A New Democracy Grows in the Middle East

The following article was written by Anahit Khatchikian and Roni Alasor, and published by Ararat News — it is reproduced here with their permission. The opinions expressed are those of the authors, and do not necessarily reflect the views of Iraq Business News.

On economic level Federal Kurdistan Region (Iraq) has been compared by Western media to the Dubai. The political observers qualify it as close to the Western type democracy in the Middle East. From social and cultural prospective it is described as multi-ethnical society where different ethnical and religious groups coexist in peace. What is behind these praising labels, which Kurdistan Region acquired so quickly after the fall of Saddam Hussein’s regime? Will the young Kurdish democracy succeed to respond to the challenge and justify these high expectations at a time when the wind of change and political instability blows in the countries in the Middle East and North Africa?

We’ve just visited Federal Kurdistan Region 8 years after the fall of Saddam Hussein’s regime. While the rest of Iraq is still under the sign of instability, suicide bombs and terrorist attacks, Kurdistan Region enjoys relative safety and stability.
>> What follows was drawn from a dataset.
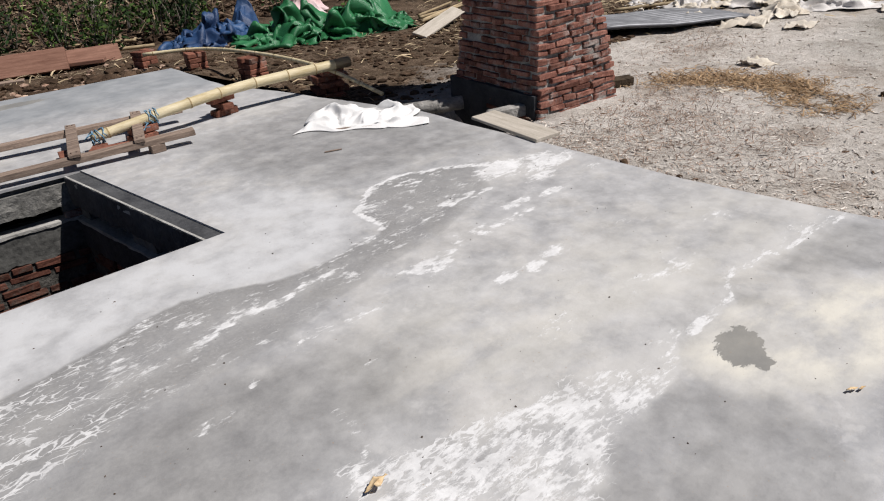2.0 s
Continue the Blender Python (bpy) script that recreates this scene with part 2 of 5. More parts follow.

The special trained Kurdish security forces and check points still exist, but they give to the citizens feeling of protection and calmness. We shared this feeling of security and it gave us good opportunity to observe the recent developments in the Region.

The tragic history of Kurds during Saddam

The history of Iraqi Kurdistan before 1991 is the history of destruction and displacement. Few decades ago one could hardly believe that in Kurdistan Region a city with high towers will emerge under the ruins and the trash; that a western type democracy would be born after centuries of massacres, deportations, chemical attacks (Anfal Campaign of the Baath regime against Kurds in 1986-1989, including ground offensives, aerial bombing, systematic destruction of settlements, mass deportation, firing squads, and chemical warfare, Halabja poison gaz attack -1988). Kurds in Federal Region of Kurdistan had been fighting for their rights nearly during the whole XX century. Several generations of grandfathers, fathers and sons have spent their life as Peshmerga (Freedom Fighters) in the mountains and nearly every family lost a family member in this long lasting hard fight.

Today 4.7 million Kurds enjoy autonomy in this “quasi-state” of about 40,643 square kilometres (about the same size as Netherlands or Denmark). They have directly elected Parliament based in the capital Erbil and composed of 111 Members. 10 % of them are representative of the ethnical and religious minorities and about 40 % are women. The Kurdish Regional Government (KRG) composed of 19 ministers not only governs the internal affairs in the Region, but also maintain foreign relations with different countries all over the world. In the KRG Foreign Relations Department about 50 young and educated diplomats and administrators speaking several languages (among them already more than 10 % are women) open up the new way of Kurdistan Region to the world. Currently, there are 11 KRG representations abroad, including to the USA and to the EU, as well as about 20 foreign consulates in Kurdistan Region. Recently, Kurdistan region opened its representation in France, while Bulgaria is the next EU member, which will open consulate in Erbil.

The Kurds have their own army composed of 100 000 Peshmerga and many thousand Special Forces, including anti-terror units. There are two intelligent services based in Erbil (Parastin) and Suleymania (Zanyar), which work closely and count mainly on the cooperation of the ordinary people to prevent any kind of external or internal threat.